● WORK REQUIRED:
All the data must come back unchanged, except that pictures are left out.

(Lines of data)
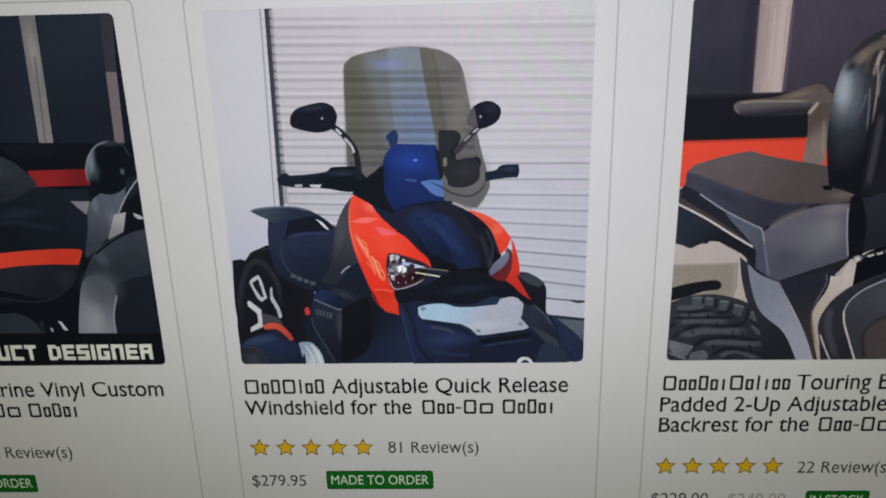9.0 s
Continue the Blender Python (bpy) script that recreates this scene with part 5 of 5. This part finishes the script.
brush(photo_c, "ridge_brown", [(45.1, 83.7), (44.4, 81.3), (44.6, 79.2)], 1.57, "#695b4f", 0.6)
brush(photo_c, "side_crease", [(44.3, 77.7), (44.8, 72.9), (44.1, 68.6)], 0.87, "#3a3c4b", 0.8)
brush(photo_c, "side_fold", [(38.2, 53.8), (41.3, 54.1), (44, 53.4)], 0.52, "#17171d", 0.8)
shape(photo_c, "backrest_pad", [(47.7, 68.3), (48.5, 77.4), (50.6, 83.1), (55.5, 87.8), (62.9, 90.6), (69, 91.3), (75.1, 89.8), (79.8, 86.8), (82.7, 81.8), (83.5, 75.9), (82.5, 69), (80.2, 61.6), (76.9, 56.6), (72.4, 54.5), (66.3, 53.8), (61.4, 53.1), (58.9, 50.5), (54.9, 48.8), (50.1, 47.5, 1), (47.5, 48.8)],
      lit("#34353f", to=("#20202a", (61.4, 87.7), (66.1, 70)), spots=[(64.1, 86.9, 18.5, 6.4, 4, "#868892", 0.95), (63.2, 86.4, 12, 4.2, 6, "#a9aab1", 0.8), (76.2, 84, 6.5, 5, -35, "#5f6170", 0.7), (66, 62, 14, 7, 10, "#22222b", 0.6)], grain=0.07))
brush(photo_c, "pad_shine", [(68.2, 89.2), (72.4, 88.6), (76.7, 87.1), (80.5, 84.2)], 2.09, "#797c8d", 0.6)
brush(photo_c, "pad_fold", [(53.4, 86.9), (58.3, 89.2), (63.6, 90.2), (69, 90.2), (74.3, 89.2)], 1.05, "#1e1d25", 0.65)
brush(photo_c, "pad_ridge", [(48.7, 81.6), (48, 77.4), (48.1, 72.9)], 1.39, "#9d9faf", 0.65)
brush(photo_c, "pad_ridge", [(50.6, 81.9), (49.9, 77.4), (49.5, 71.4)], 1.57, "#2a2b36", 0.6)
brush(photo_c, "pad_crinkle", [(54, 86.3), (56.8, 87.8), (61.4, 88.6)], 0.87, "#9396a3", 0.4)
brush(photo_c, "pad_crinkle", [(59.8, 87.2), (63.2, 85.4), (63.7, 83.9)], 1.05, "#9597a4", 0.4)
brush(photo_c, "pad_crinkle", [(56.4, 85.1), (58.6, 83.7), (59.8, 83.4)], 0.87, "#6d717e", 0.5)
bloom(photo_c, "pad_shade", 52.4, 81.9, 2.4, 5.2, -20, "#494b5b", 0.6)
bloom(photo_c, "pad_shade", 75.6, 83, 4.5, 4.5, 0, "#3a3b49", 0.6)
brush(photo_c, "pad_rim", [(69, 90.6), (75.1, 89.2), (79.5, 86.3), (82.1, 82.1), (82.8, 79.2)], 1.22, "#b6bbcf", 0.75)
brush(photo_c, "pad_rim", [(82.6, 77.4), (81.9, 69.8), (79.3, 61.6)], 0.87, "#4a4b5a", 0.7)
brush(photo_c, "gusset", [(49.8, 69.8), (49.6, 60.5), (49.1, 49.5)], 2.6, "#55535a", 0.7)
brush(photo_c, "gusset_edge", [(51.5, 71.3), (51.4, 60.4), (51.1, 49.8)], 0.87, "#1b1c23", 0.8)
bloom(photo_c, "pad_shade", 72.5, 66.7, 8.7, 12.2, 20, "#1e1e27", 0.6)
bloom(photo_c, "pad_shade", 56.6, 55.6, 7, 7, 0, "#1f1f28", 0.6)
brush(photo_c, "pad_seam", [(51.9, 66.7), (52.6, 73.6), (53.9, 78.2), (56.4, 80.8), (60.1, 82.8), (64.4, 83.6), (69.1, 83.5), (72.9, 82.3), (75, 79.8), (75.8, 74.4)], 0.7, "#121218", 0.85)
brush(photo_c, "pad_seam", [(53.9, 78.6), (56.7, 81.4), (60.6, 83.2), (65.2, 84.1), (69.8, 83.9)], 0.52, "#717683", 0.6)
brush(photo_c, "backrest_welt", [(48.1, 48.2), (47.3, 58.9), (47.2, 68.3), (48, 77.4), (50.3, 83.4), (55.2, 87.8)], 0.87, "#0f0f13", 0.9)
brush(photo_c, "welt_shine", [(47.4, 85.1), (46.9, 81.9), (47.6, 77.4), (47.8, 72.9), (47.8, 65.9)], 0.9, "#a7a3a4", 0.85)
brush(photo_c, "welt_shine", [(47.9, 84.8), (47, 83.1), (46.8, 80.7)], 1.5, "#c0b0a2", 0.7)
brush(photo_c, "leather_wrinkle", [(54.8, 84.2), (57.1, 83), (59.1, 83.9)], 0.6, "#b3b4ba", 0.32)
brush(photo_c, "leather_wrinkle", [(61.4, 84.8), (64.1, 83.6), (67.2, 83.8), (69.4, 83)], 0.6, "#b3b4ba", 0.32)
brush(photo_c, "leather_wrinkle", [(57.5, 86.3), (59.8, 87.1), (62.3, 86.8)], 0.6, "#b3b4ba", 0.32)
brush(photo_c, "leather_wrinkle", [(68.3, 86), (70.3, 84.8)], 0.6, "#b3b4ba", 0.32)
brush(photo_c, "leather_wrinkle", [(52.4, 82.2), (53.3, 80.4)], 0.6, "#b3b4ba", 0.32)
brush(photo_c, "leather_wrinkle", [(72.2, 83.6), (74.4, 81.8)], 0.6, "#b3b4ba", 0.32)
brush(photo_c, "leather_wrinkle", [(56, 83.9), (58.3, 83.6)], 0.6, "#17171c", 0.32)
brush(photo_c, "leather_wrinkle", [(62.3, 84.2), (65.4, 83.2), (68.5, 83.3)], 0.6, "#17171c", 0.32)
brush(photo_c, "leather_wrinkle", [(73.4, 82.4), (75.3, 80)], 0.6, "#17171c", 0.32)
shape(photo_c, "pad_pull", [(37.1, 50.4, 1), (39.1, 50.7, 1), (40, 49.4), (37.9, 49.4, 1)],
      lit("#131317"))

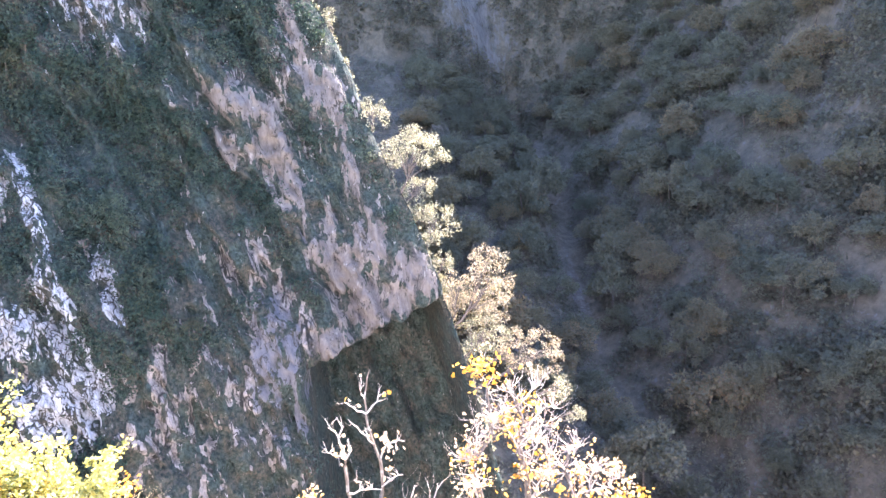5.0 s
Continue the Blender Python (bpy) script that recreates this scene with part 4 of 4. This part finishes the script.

● RESULT BELOW:
9.0 s
Continue the Blender Python (bpy) script that recreates this scene with part 5 of 5. This part finishes the script.
brush(photo_c, "ridge_brown", [(45.1, 83.7), (44.4, 81.3), (44.6, 79.2)], 1.57, "#695b4f", 0.6)
brush(photo_c, "side_crease", [(44.3, 77.7), (44.8, 72.9), (44.1, 68.6)], 0.87, "#3a3c4b", 0.8)
brush(photo_c, "side_fold", [(38.2, 53.8), (41.3, 54.1), (44, 53.4)], 0.52, "#17171d", 0.8)
shape(photo_c, "backrest_pad", [(47.7, 68.3), (48.5, 77.4), (50.6, 83.1), (55.5, 87.8), (62.9, 90.6), (69, 91.3), (75.1, 89.8), (79.8, 86.8), (82.7, 81.8), (83.5, 75.9), (82.5, 69), (80.2, 61.6), (76.9, 56.6), (72.4, 54.5), (66.3, 53.8), (61.4, 53.1), (58.9, 50.5), (54.9, 48.8), (50.1, 47.5, 1), (47.5, 48.8)],
      lit("#34353f", to=("#20202a", (61.4, 87.7), (66.1, 70)), spots=[(64.1, 86.9, 18.5, 6.4, 4, "#868892", 0.95), (63.2, 86.4, 12, 4.2, 6, "#a9aab1", 0.8), (76.2, 84, 6.5, 5, -35, "#5f6170", 0.7), (66, 62, 14, 7, 10, "#22222b", 0.6)], grain=0.07))
brush(photo_c, "pad_shine", [(68.2, 89.2), (72.4, 88.6), (76.7, 87.1), (80.5, 84.2)], 2.09, "#797c8d", 0.6)
brush(photo_c, "pad_fold", [(53.4, 86.9), (58.3, 89.2), (63.6, 90.2), (69, 90.2), (74.3, 89.2)], 1.05, "#1e1d25", 0.65)
brush(photo_c, "pad_ridge", [(48.7, 81.6), (48, 77.4), (48.1, 72.9)], 1.39, "#9d9faf", 0.65)
brush(photo_c, "pad_ridge", [(50.6, 81.9), (49.9, 77.4), (49.5, 71.4)], 1.57, "#2a2b36", 0.6)
brush(photo_c, "pad_crinkle", [(54, 86.3), (56.8, 87.8), (61.4, 88.6)], 0.87, "#9396a3", 0.4)
brush(photo_c, "pad_crinkle", [(59.8, 87.2), (63.2, 85.4), (63.7, 83.9)], 1.05, "#9597a4", 0.4)
brush(photo_c, "pad_crinkle", [(56.4, 85.1), (58.6, 83.7), (59.8, 83.4)], 0.87, "#6d717e", 0.5)
bloom(photo_c, "pad_shade", 52.4, 81.9, 2.4, 5.2, -20, "#494b5b", 0.6)
bloom(photo_c, "pad_shade", 75.6, 83, 4.5, 4.5, 0, "#3a3b49", 0.6)
brush(photo_c, "pad_rim", [(69, 90.6), (75.1, 89.2), (79.5, 86.3), (82.1, 82.1), (82.8, 79.2)], 1.22, "#b6bbcf", 0.75)
brush(photo_c, "pad_rim", [(82.6, 77.4), (81.9, 69.8), (79.3, 61.6)], 0.87, "#4a4b5a", 0.7)
brush(photo_c, "gusset", [(49.8, 69.8), (49.6, 60.5), (49.1, 49.5)], 2.6, "#55535a", 0.7)
brush(photo_c, "gusset_edge", [(51.5, 71.3), (51.4, 60.4), (51.1, 49.8)], 0.87, "#1b1c23", 0.8)
bloom(photo_c, "pad_shade", 72.5, 66.7, 8.7, 12.2, 20, "#1e1e27", 0.6)
bloom(photo_c, "pad_shade", 56.6, 55.6, 7, 7, 0, "#1f1f28", 0.6)
brush(photo_c, "pad_seam", [(51.9, 66.7), (52.6, 73.6), (53.9, 78.2), (56.4, 80.8), (60.1, 82.8), (64.4, 83.6), (69.1, 83.5), (72.9, 82.3), (75, 79.8), (75.8, 74.4)], 0.7, "#121218", 0.85)
brush(photo_c, "pad_seam", [(53.9, 78.6), (56.7, 81.4), (60.6, 83.2), (65.2, 84.1), (69.8, 83.9)], 0.52, "#717683", 0.6)
brush(photo_c, "backrest_welt", [(48.1, 48.2), (47.3, 58.9), (47.2, 68.3), (48, 77.4), (50.3, 83.4), (55.2, 87.8)], 0.87, "#0f0f13", 0.9)
brush(photo_c, "welt_shine", [(47.4, 85.1), (46.9, 81.9), (47.6, 77.4), (47.8, 72.9), (47.8, 65.9)], 0.9, "#a7a3a4", 0.85)
brush(photo_c, "welt_shine", [(47.9, 84.8), (47, 83.1), (46.8, 80.7)], 1.5, "#c0b0a2", 0.7)
brush(photo_c, "leather_wrinkle", [(54.8, 84.2), (57.1, 83), (59.1, 83.9)], 0.6, "#b3b4ba", 0.32)
brush(photo_c, "leather_wrinkle", [(61.4, 84.8), (64.1, 83.6), (67.2, 83.8), (69.4, 83)], 0.6, "#b3b4ba", 0.32)
brush(photo_c, "leather_wrinkle", [(57.5, 86.3), (59.8, 87.1), (62.3, 86.8)], 0.6, "#b3b4ba", 0.32)
brush(photo_c, "leather_wrinkle", [(68.3, 86), (70.3, 84.8)], 0.6, "#b3b4ba", 0.32)
brush(photo_c, "leather_wrinkle", [(52.4, 82.2), (53.3, 80.4)], 0.6, "#b3b4ba", 0.32)
brush(photo_c, "leather_wrinkle", [(72.2, 83.6), (74.4, 81.8)], 0.6, "#b3b4ba", 0.32)
brush(photo_c, "leather_wrinkle", [(56, 83.9), (58.3, 83.6)], 0.6, "#17171c", 0.32)
brush(photo_c, "leather_wrinkle", [(62.3, 84.2), (65.4, 83.2), (68.5, 83.3)], 0.6, "#17171c", 0.32)
brush(photo_c, "leather_wrinkle", [(73.4, 82.4), (75.3, 80)], 0.6, "#17171c", 0.32)
shape(photo_c, "pad_pull", [(37.1, 50.4, 1), (39.1, 50.7, 1), (40, 49.4), (37.9, 49.4, 1)],
      lit("#131317"))

5.0 s
Continue the Blender Python (bpy) script that recreates this scene with part 4 of 4. This part finishes the script.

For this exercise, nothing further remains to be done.